**Your objective**:
Reproduce every line of the material below, but drop the pictures.

··········

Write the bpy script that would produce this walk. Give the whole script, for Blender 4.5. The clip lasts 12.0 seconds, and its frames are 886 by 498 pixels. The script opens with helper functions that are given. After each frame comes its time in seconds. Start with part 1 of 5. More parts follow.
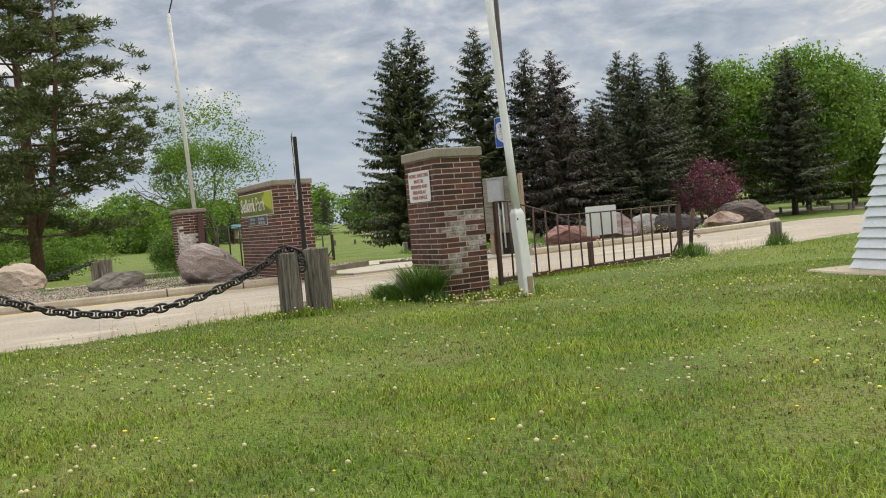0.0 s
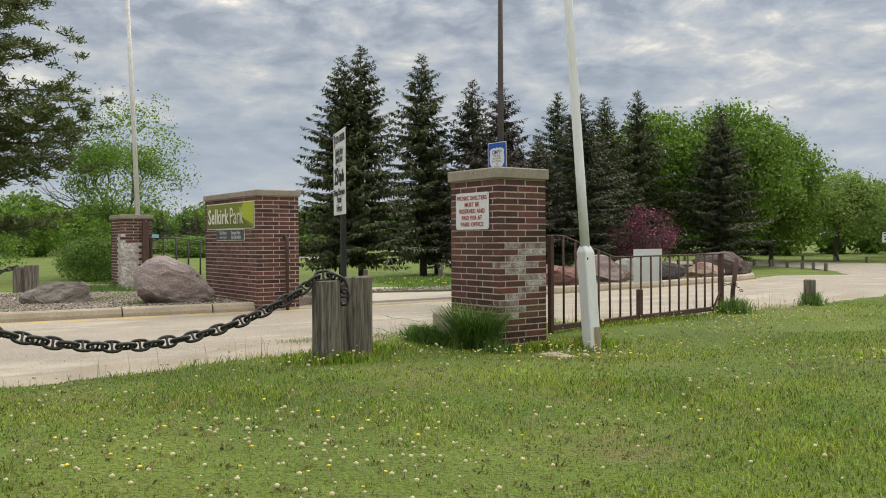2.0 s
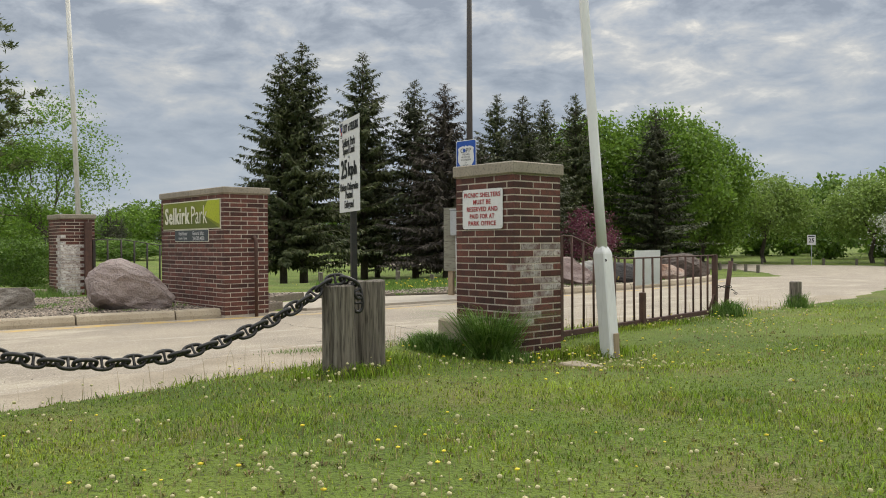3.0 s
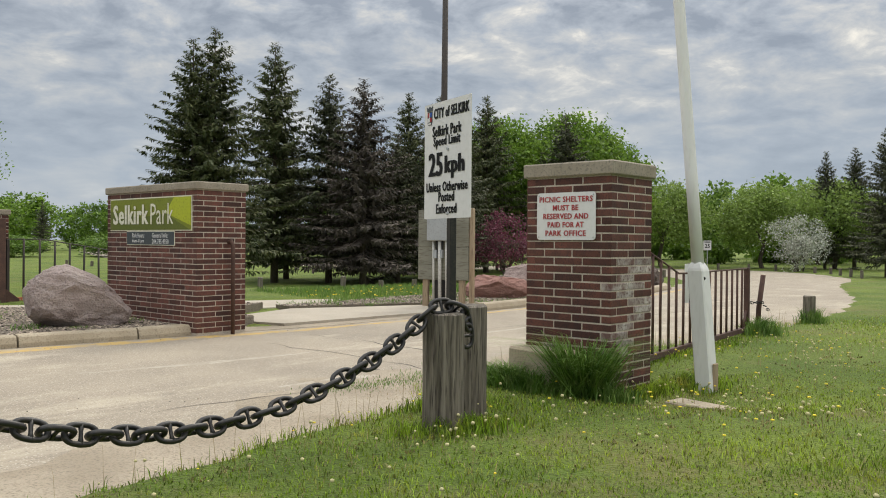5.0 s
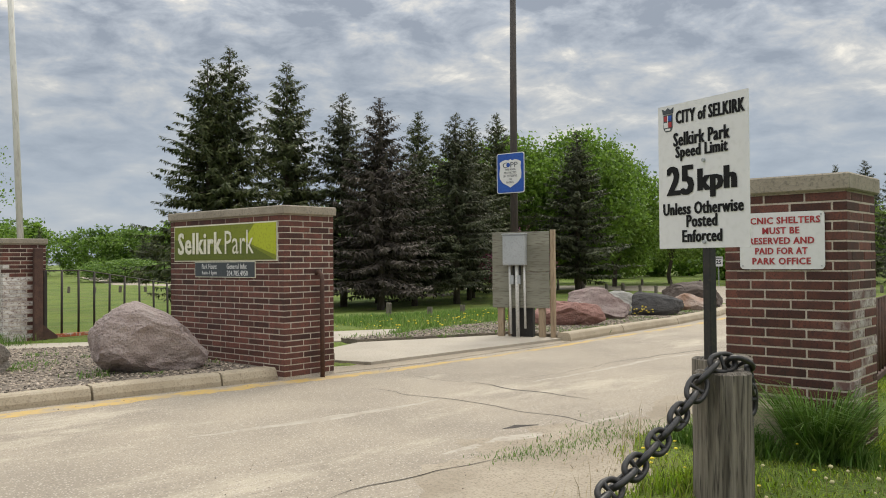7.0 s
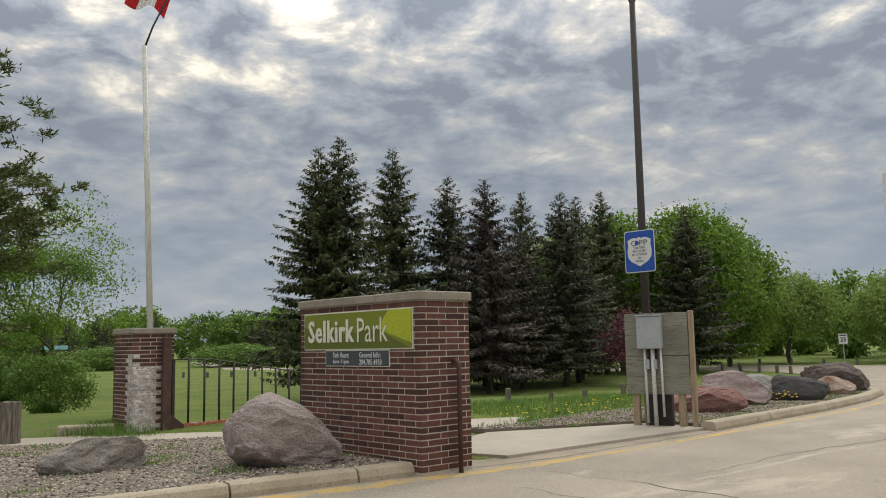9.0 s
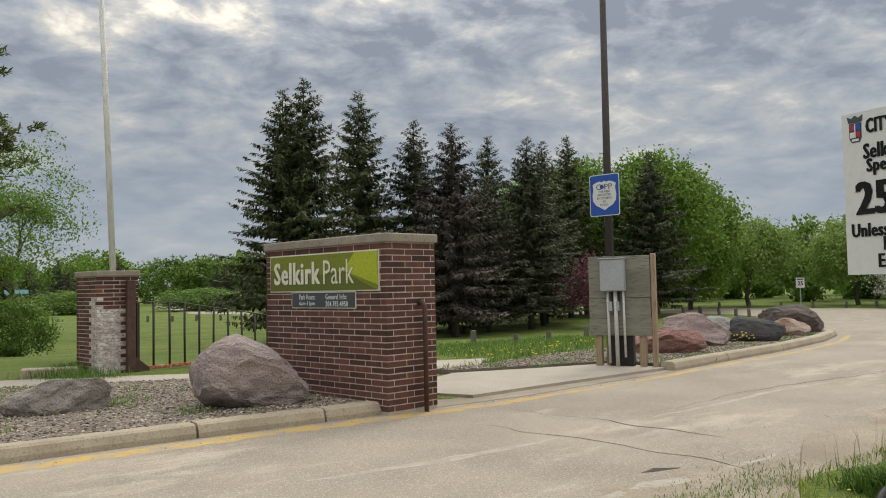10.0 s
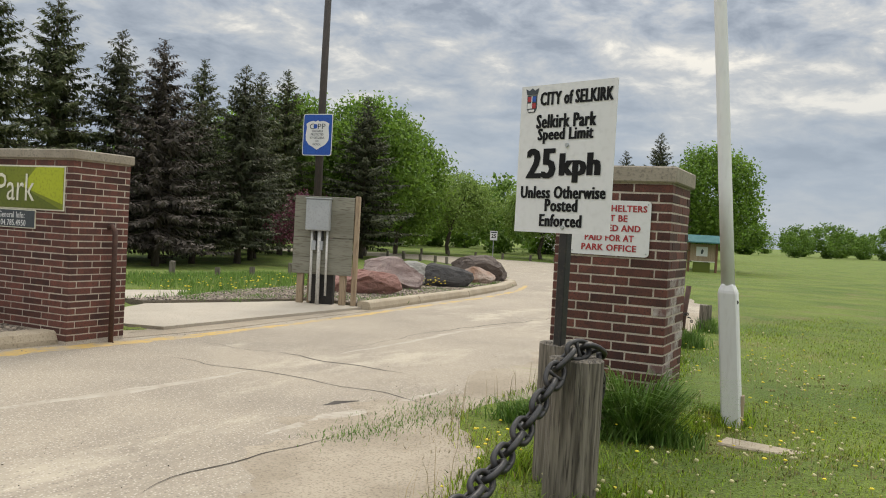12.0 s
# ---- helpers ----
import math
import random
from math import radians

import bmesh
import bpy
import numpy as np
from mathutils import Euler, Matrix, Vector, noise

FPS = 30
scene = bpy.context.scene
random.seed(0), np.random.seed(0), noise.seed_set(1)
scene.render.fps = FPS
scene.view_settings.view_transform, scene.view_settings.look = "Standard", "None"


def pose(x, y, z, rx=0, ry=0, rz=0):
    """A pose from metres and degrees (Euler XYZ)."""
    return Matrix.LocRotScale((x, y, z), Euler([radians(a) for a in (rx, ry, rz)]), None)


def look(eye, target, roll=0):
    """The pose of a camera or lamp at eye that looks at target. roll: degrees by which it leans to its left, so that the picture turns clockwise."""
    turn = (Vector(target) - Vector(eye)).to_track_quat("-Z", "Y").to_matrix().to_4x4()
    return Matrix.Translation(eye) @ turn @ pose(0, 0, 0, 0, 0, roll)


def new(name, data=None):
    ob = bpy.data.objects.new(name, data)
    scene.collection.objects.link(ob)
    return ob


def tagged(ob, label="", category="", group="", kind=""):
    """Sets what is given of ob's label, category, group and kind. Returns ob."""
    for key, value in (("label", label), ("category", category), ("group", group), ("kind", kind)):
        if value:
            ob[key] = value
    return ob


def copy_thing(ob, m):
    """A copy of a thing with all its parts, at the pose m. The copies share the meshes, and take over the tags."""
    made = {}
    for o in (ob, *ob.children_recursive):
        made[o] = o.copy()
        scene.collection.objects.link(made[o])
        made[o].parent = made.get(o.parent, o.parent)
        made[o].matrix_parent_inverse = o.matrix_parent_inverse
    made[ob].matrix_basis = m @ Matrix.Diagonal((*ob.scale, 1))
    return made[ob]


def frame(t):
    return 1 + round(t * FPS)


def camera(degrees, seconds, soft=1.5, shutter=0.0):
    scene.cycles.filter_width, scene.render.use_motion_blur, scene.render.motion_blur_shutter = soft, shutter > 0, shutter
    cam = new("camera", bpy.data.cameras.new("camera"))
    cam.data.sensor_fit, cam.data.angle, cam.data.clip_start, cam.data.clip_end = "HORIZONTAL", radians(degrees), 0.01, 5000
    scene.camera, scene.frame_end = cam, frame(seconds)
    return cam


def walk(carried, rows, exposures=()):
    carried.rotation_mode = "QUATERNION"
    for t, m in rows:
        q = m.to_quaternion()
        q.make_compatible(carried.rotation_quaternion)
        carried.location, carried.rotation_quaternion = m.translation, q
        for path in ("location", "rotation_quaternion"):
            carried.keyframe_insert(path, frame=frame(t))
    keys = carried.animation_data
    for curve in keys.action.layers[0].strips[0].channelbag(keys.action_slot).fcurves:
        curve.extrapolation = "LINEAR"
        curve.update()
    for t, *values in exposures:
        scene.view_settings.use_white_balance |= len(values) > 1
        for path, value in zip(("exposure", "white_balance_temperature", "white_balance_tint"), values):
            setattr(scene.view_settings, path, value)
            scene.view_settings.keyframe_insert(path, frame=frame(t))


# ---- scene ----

··········

**Exercise response**:
Write the bpy script that would produce this walk. Give the whole script, for Blender 4.5. The clip lasts 12.0 seconds, and its frames are 886 by 498 pixels. The script opens with helper functions that are given. After each frame comes its time in seconds. Start with part 1 of 5. More parts follow.
0.0 s
2.0 s
3.0 s
5.0 s
7.0 s
9.0 s
10.0 s
12.0 s
# ---- helpers ----
import math
import random
from math import radians

import bmesh
import bpy
import numpy as np
from mathutils import Euler, Matrix, Vector, noise

FPS = 30
scene = bpy.context.scene
random.seed(0), np.random.seed(0), noise.seed_set(1)
scene.render.fps = FPS
scene.view_settings.view_transform, scene.view_settings.look = "Standard", "None"


def pose(x, y, z, rx=0, ry=0, rz=0):
    """A pose from metres and degrees (Euler XYZ)."""
    return Matrix.LocRotScale((x, y, z), Euler([radians(a) for a in (rx, ry, rz)]), None)


def look(eye, target, roll=0):
    """The pose of a camera or lamp at eye that looks at target. roll: degrees by which it leans to its left, so that the picture turns clockwise."""
    turn = (Vector(target) - Vector(eye)).to_track_quat("-Z", "Y").to_matrix().to_4x4()
    return Matrix.Translation(eye) @ turn @ pose(0, 0, 0, 0, 0, roll)


def new(name, data=None):
    ob = bpy.data.objects.new(name, data)
    scene.collection.objects.link(ob)
    return ob


def tagged(ob, label="", category="", group="", kind=""):
    """Sets what is given of ob's label, category, group and kind. Returns ob."""
    for key, value in (("label", label), ("category", category), ("group", group), ("kind", kind)):
        if value:
            ob[key] = value
    return ob


def copy_thing(ob, m):
    """A copy of a thing with all its parts, at the pose m. The copies share the meshes, and take over the tags."""
    made = {}
    for o in (ob, *ob.children_recursive):
        made[o] = o.copy()
        scene.collection.objects.link(made[o])
        made[o].parent = made.get(o.parent, o.parent)
        made[o].matrix_parent_inverse = o.matrix_parent_inverse
    made[ob].matrix_basis = m @ Matrix.Diagonal((*ob.scale, 1))
    return made[ob]


def frame(t):
    return 1 + round(t * FPS)


def camera(degrees, seconds, soft=1.5, shutter=0.0):
    scene.cycles.filter_width, scene.render.use_motion_blur, scene.render.motion_blur_shutter = soft, shutter > 0, shutter
    cam = new("camera", bpy.data.cameras.new("camera"))
    cam.data.sensor_fit, cam.data.angle, cam.data.clip_start, cam.data.clip_end = "HORIZONTAL", radians(degrees), 0.01, 5000
    scene.camera, scene.frame_end = cam, frame(seconds)
    return cam


def walk(carried, rows, exposures=()):
    carried.rotation_mode = "QUATERNION"
    for t, m in rows:
        q = m.to_quaternion()
        q.make_compatible(carried.rotation_quaternion)
        carried.location, carried.rotation_quaternion = m.translation, q
        for path in ("location", "rotation_quaternion"):
            carried.keyframe_insert(path, frame=frame(t))
    keys = carried.animation_data
    for curve in keys.action.layers[0].strips[0].channelbag(keys.action_slot).fcurves:
        curve.extrapolation = "LINEAR"
        curve.update()
    for t, *values in exposures:
        scene.view_settings.use_white_balance |= len(values) > 1
        for path, value in zip(("exposure", "white_balance_temperature", "white_balance_tint"), values):
            setattr(scene.view_settings, path, value)
            scene.view_settings.keyframe_insert(path, frame=frame(t))


# ---- scene ----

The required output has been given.